Examples of good projects

Usually, the smaller the scope, the better the project.

  • A command-line program to turn a spreadsheet with feedback collected from lectures into a beautiful eye-catching PDF report that can be directly sent to school directors to motivate them to request more lectures

    1. This tackles a very specific problem with a very specific solution – good! Instead of solving all possible problems, all the attention is put onto this PDF report.
    2. It is close to deployable – an organiser of such lectures at high schools, such as Hack Slovakia, could directly use this to produce the reports, maybe with some small changes
  • A detailed proposal for a lecturer-selection program, which divides lecturers into Trainee, Advanced, Pro, based on how many lectures they have delivered and what feedback they received from students and teachers. A survey from 15 high schools in some country in Central Europe could show that a few schools would be willing to pay a fee to get an Advanced or Pro lecturer, and a detailed plan could show how this makes the project sustainable.

Resources

The following resources are available to you. We don’t expect you to use them in any particular way, but they may help you get an overall view of the program or discover some interesting problem to solve.

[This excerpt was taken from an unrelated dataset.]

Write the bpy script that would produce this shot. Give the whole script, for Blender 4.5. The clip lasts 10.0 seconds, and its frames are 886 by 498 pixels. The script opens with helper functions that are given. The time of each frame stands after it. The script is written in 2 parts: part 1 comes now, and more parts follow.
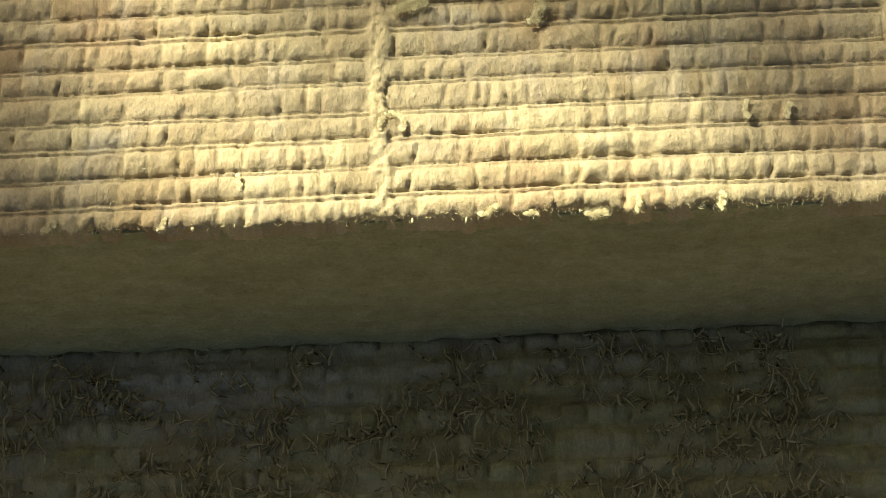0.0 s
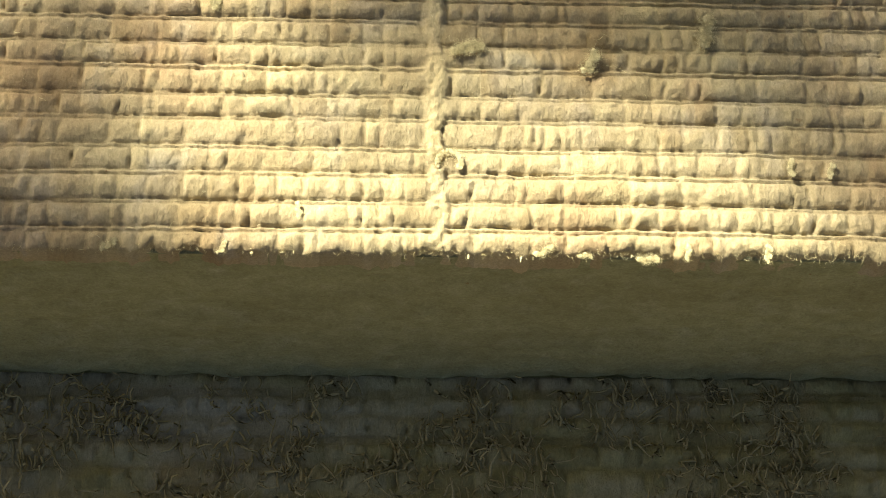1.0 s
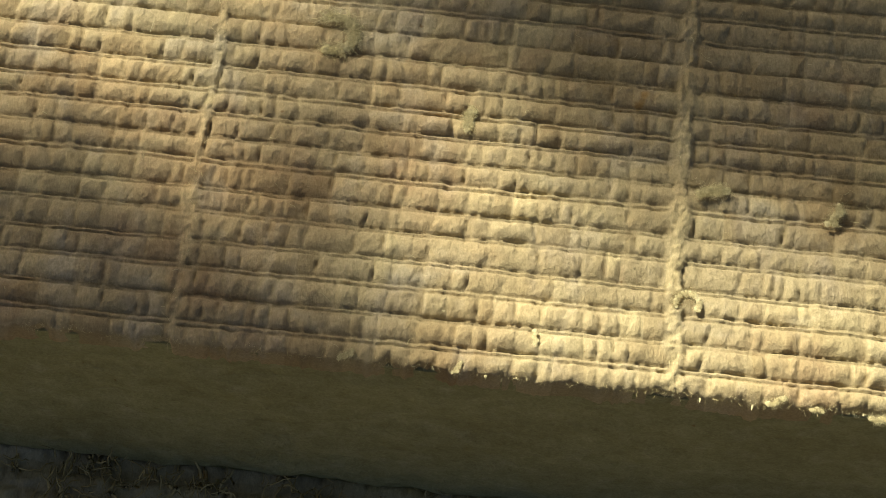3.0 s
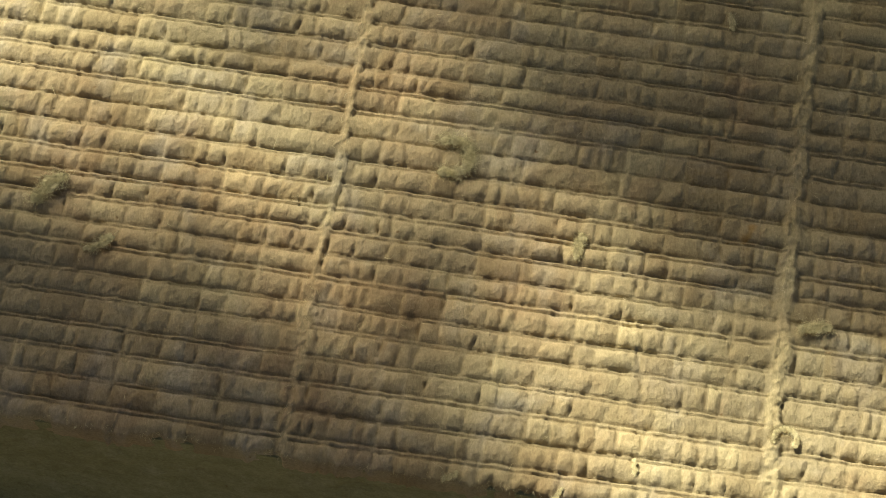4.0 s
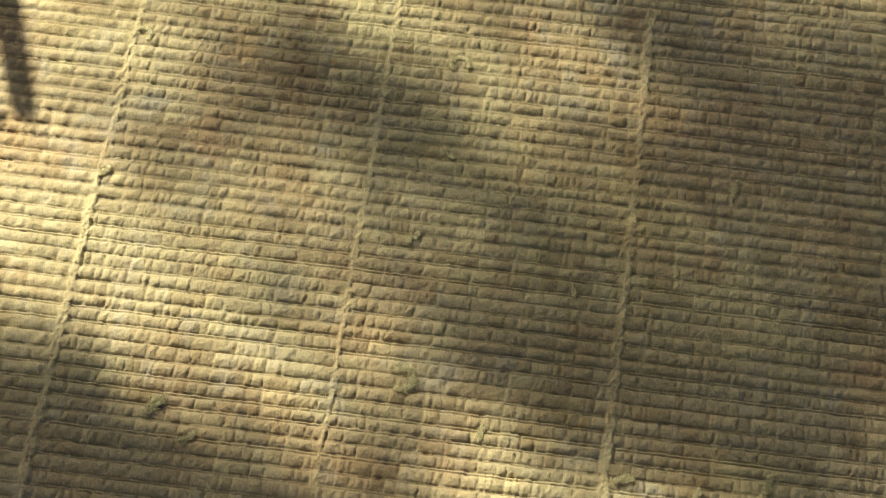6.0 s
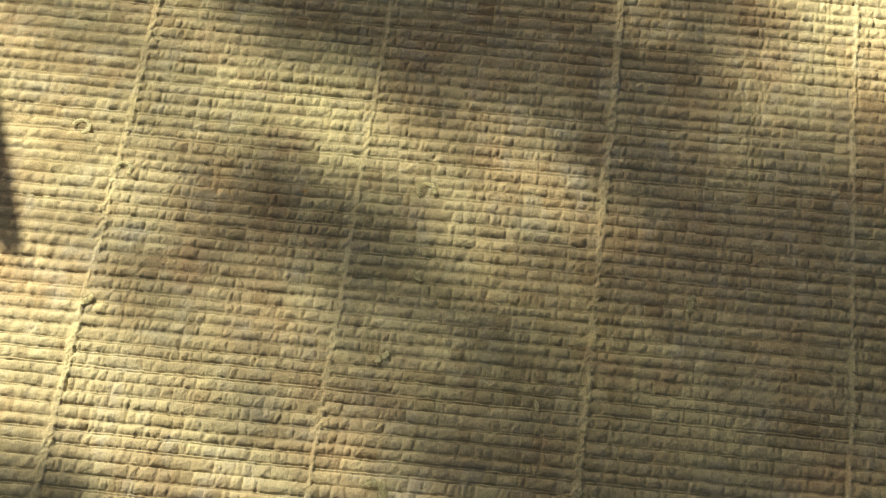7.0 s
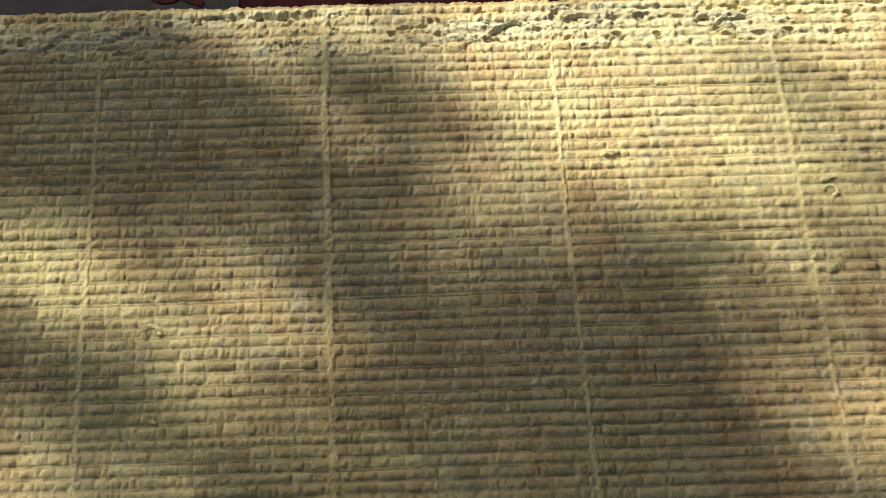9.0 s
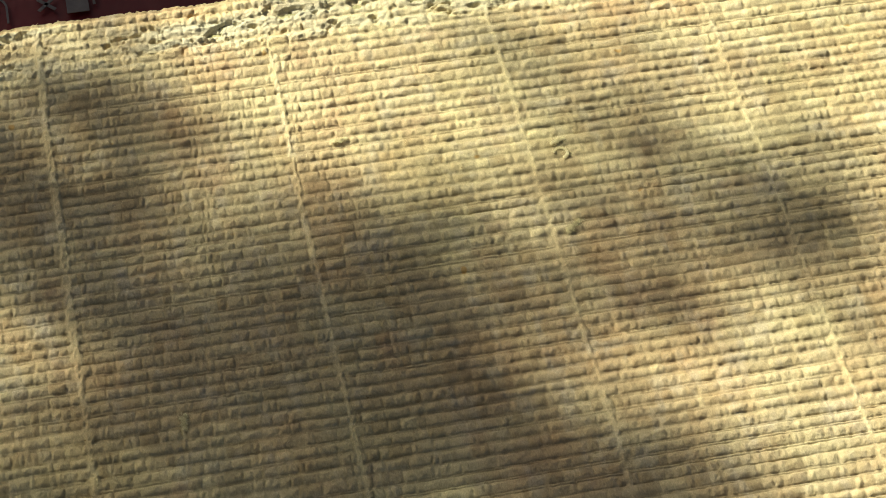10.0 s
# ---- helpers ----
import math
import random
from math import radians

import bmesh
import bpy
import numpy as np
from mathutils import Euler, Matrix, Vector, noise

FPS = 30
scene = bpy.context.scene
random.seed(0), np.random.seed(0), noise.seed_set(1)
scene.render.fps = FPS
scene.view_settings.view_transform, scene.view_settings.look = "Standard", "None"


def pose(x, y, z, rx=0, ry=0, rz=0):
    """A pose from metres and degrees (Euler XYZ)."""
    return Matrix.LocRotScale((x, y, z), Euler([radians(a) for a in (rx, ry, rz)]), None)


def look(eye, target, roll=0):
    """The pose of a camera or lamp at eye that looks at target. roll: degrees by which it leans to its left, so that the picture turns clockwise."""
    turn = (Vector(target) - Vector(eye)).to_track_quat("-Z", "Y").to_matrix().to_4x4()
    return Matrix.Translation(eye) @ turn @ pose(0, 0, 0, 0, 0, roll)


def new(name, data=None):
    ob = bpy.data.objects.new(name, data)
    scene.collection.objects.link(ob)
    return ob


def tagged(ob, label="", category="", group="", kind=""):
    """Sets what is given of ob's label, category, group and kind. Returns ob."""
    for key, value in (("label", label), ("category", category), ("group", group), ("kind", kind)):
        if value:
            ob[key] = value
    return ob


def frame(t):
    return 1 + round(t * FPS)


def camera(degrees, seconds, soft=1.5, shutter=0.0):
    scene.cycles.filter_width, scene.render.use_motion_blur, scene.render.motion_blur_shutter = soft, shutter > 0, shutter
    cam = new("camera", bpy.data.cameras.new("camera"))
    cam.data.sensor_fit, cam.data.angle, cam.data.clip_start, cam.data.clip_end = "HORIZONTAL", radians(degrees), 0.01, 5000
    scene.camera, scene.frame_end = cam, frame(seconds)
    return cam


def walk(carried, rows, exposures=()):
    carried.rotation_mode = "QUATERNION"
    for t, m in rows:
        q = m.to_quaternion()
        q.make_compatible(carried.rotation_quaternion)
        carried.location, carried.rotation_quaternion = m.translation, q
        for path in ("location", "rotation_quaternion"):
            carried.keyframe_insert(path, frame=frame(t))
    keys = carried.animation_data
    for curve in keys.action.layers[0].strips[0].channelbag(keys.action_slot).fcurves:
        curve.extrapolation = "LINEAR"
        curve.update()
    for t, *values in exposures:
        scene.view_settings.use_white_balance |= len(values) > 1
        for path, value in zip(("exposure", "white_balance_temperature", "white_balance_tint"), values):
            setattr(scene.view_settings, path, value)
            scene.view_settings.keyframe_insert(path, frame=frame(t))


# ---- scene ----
# The camera and its way over the slab
cam = camera(22.0, 10.0, soft=0.6, shutter=0.0)
walk(cam, [
    (0, look((0.0474, -0.2707, 1.0996), (0.0213, -0.0106, 0.5000), -7.63)),
    (0.5, look((-0.0300, -0.2880, 1.1061), (0.0080, -0.0004, 0.5000), 7.51)),
    (1, look((-0.0331, -0.2821, 1.1100), (0.0049, 0.0012, 0.5000), 7.70)),
    (1.5, look((-0.0326, -0.2819, 1.1103), (0.0035, 0.0017, 0.5000), 7.49)),
    (2, look((-0.0326, -0.2790, 1.1126), (0.0048, 0.0251, 0.5000), 7.65)),
    (2.5, look((-0.0486, -0.2794, 1.1118), (-0.0234, 0.0386, 0.5000), 6.91)),
    (2.7, look((-0.0549, -0.2847, 1.1078), (-0.0449, 0.0352, 0.5000), 5.79)),
    (3.8, look((-0.0785, -0.2524, 1.1537), (-0.1069, 0.0602, 0.5000), 3.77)),
    (4, look((-0.0665, -0.2553, 1.1512), (-0.1075, 0.0783, 0.5000), 2.09)),
    (4.5, look((-0.0644, -0.2678, 1.1681), (-0.1088, 0.1013, 0.5000), 1.97)),
    (5, look((-0.0879, -0.3098, 1.2740), (-0.1063, 0.1332, 0.5000), 5.76)),
    (5.2, look((-0.0986, -0.3354, 1.3107), (-0.1093, 0.1530, 0.5000), 6.86)),
    (6.3, look((-0.0129, -0.5026, 1.6121), (-0.0972, 0.2139, 0.5000), 0.71)),
    (6.5, look((-0.0083, -0.5052, 1.6125), (-0.0967, 0.2372, 0.5000), 0.41)),
    (7, look((-0.0015, -0.5028, 1.6166), (-0.0900, 0.2832, 0.5000), 0.21)),
    (7.5, look((-0.0012, -0.4872, 1.6295), (-0.0737, 0.3386, 0.5000), 0.68)),
    (8, look((0.0078, -0.5076, 1.6108), (-0.0528, 0.3770, 0.5000), 0.38)),
    (8.5, look((0.0164, -0.5069, 1.6103), (-0.0051, 0.3890, 0.5000), 0.37)),
    (9, look((0.0224, -0.5051, 1.6083), (0.0746, 0.3834, 0.5000), 0.91)),
    (9.5, look((0.0304, -0.5043, 1.6023), (0.1528, 0.3738, 0.5000), 1.22)),
    (10, look((0.0381, -0.5053, 1.5984), (0.2338, 0.3589, 0.5000), 1.39)),], exposures=((0, 1.0, 6950, 4), (0.4, 1.45, 6950, 5), (1.0, 1.29, 6950, 6), (1.5, 1.23, 6950, 6), (2.5, 0.76, 7050, 6), (4.5, 0.5, 7050, 4), (6.5, 0.82, 6850, 1), (10, 0.8, 6800, 1)))

# World, sun and sky
TO_SUN = Vector((-0.62, 0.66, 0.70)).normalized()
world = bpy.data.worlds.new("sky")
scene.world = world
world.use_nodes = True
wn = world.node_tree.nodes
sky = wn.new("ShaderNodeTexSky")
sky.sky_type = "NISHITA"
sky.sun_disc = False
sky.air_density, sky.dust_density, sky.ozone_density = 0.35, 2.6, 0.0
sky.sun_elevation = math.asin(TO_SUN.z)
sky.sun_rotation = math.atan2(TO_SUN.x, TO_SUN.y)
world.node_tree.links.new(sky.outputs[0], wn["Background"].inputs[0])
wn["Background"].inputs[1].default_value = 0.05
sun = new("sun", bpy.data.lights.new("sun", "SUN"))
sun.data.energy = 5.0
sun.data.angle = radians(0.53)
sun.data.color = (1.0, 0.955, 0.86)
sun.matrix_world = look(TO_SUN * 20, (0, 0, 0))

# ---- materials ----


def material(name, rough=0.9, metal=0.0):
    m = bpy.data.materials.new(name)
    m.use_nodes = True
    bsdf = m.node_tree.nodes["Principled BSDF"]
    bsdf.inputs["Roughness"].default_value = rough
    bsdf.inputs["Metallic"].default_value = metal
    bsdf.inputs["Specular IOR Level"].default_value = 0.2
    return m, m.node_tree, bsdf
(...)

  1. The website (in Slovak) (and English translated version) of the active Lectures program
  2. A subset of anonymised feedback form submissions from students who attended Hack Slovakia lectures: lectures_feedback.csv. In addition to feedback, the database contains some info about each lecture such as topic, anonymised lecturer and moderator names, lecture date, lecture duration, and number of attendees of the lecture.
  3. We, the organisers of the Hack Slovakia lectures program!

This challenge is purposefully open-ended. Our Hack Slovakia team who organises the lectures have already thought about many ideas, so your best might be to talk to us at Discord, and discuss your idea – we will be happy to help, answer questions, guide you in a correct direction, or help you not fall down a rabbit hole. Good luck!